Hoje se celebra as mulheres que foram acolhidas pela rede de proteção com o trabalho do núcleo de defesa da mulher vítima de violência doméstica da Defensoria mineira e que se repete em tantos estados. Também se celebra a atuação de defensores(as) em defesa da população em situação de rua que cresce todos os dias nas ruas das capitais do país.

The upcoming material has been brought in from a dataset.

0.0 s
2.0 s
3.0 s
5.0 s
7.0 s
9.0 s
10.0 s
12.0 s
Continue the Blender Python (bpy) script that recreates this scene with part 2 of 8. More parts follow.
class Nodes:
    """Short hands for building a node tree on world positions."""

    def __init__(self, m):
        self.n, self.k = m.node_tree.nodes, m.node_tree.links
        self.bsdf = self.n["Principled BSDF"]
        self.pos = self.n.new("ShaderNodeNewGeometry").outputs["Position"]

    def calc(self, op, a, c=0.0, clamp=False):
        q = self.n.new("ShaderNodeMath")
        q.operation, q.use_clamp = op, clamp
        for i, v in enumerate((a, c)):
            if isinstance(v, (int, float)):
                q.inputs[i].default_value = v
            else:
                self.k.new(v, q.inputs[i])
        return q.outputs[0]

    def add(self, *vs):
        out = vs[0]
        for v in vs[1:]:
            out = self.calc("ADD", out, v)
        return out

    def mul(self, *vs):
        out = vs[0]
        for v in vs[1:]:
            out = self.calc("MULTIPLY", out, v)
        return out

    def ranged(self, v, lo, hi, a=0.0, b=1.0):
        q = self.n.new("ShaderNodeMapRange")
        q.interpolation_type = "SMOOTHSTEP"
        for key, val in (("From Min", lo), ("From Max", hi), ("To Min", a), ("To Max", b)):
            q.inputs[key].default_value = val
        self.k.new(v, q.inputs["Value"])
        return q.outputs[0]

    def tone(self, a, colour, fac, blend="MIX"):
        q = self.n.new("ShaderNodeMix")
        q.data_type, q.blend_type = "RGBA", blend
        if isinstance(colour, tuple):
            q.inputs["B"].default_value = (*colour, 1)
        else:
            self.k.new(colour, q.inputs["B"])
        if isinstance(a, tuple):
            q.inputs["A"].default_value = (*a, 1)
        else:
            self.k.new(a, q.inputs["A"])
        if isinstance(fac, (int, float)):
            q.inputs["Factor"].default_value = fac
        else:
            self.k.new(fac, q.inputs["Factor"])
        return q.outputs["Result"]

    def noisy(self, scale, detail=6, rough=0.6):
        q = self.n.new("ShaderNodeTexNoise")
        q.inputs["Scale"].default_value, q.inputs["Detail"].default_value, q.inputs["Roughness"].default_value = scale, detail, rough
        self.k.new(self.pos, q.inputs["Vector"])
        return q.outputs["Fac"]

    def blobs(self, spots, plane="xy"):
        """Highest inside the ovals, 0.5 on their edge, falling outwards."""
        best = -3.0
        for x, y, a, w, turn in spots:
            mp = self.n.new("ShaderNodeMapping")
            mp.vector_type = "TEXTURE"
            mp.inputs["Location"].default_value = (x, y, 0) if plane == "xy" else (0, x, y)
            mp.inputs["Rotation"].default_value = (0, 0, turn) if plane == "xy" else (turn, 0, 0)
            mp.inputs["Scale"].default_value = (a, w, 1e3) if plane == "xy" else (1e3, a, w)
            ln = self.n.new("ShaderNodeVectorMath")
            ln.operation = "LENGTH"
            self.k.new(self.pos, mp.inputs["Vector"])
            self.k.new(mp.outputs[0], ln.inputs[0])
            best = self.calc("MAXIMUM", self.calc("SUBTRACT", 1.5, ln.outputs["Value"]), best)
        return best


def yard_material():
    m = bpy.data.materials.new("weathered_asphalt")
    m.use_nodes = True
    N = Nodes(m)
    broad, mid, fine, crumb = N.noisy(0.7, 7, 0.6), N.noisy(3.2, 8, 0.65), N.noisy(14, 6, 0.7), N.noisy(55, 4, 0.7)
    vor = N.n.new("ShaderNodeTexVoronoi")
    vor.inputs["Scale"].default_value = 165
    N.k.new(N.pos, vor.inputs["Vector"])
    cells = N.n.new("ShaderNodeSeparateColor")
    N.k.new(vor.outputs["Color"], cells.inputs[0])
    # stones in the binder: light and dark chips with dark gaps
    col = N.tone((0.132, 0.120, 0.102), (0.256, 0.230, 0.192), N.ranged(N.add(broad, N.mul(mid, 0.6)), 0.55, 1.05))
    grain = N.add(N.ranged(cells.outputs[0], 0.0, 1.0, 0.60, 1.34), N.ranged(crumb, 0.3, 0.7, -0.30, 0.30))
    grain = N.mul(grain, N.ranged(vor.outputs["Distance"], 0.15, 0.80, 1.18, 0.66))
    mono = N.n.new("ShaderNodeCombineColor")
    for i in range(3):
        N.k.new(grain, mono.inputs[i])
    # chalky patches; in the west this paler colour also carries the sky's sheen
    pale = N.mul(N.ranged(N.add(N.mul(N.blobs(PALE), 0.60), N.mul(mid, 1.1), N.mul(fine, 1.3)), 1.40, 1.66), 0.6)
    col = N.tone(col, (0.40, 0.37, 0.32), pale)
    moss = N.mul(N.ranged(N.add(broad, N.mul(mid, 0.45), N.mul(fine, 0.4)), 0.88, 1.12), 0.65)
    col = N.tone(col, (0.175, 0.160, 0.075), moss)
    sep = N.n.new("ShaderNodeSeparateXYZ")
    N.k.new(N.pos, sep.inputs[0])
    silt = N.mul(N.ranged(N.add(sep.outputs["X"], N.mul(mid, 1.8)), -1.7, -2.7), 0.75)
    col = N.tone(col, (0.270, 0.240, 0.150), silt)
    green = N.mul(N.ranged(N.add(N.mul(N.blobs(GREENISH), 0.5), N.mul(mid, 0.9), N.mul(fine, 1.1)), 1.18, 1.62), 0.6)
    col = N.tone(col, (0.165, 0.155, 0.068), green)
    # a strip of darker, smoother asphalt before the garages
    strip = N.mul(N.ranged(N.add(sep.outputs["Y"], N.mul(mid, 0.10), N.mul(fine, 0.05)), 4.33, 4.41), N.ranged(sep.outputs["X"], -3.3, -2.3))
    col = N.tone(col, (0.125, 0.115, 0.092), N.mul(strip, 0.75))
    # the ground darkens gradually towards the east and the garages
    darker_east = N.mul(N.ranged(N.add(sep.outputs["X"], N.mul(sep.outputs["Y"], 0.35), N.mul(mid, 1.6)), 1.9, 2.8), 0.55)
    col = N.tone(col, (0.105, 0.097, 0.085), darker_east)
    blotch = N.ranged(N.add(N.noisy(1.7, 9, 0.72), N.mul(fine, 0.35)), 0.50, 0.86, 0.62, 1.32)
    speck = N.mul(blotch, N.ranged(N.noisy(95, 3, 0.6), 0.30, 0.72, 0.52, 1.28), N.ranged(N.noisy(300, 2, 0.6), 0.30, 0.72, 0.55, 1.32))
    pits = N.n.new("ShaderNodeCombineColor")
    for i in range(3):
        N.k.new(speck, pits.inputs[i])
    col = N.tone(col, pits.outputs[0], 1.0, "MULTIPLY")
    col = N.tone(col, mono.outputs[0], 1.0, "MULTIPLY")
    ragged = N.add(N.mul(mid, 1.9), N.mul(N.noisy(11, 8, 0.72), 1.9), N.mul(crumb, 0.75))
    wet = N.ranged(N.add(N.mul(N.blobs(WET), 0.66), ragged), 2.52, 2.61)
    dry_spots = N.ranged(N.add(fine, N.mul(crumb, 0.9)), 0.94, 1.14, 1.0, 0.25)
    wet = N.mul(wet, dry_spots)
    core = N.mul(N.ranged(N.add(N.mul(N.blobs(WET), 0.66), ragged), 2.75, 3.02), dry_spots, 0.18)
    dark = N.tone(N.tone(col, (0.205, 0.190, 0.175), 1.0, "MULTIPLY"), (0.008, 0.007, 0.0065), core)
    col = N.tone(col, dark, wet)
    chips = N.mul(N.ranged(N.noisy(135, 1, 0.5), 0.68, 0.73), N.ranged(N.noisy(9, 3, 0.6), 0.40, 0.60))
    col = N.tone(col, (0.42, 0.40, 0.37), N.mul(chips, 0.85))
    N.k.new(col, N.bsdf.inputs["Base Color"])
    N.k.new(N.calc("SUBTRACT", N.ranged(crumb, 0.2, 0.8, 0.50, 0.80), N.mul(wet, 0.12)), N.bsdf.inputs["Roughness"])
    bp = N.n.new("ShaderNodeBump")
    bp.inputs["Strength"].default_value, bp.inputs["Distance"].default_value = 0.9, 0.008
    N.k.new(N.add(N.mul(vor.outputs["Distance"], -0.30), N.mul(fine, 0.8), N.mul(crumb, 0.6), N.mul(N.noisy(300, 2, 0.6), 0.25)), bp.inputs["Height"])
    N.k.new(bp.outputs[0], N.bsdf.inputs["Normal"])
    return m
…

A celebração da Defensoria Pública é algo muito além de uma instituição estatal, é celebrar o próprio povo brasileiro, o exercício da cidadania, o acesso à justiça e a efetivação da Constituição Federal.
Por essas, e tantas outras celebrações, investir na Defensoria Pública brasileira é investir na maior instituição pública de defesa e assistência jurídica do mundo, que tem como missão dar voz aos ninguéns, aos filhos de ninguém, aos donos de nada, aos que não têm nome, aos que aparecem nas páginas policiais da imprensa local para que, um dia, parafraseando Eduardo Galeano: “estes ninguéns que custam menos do que a bala que os mata, possam ser muitos alguém”.
A Anadep acredita que, com o trabalho de defensoras e defensores, um outro presente é possível. Homenageia-se neste mês de maio todas as 7.200 defensoras e defensores do país que transformam o presente da população vulnerabilizada na medida em que transformam ação política em inclusão.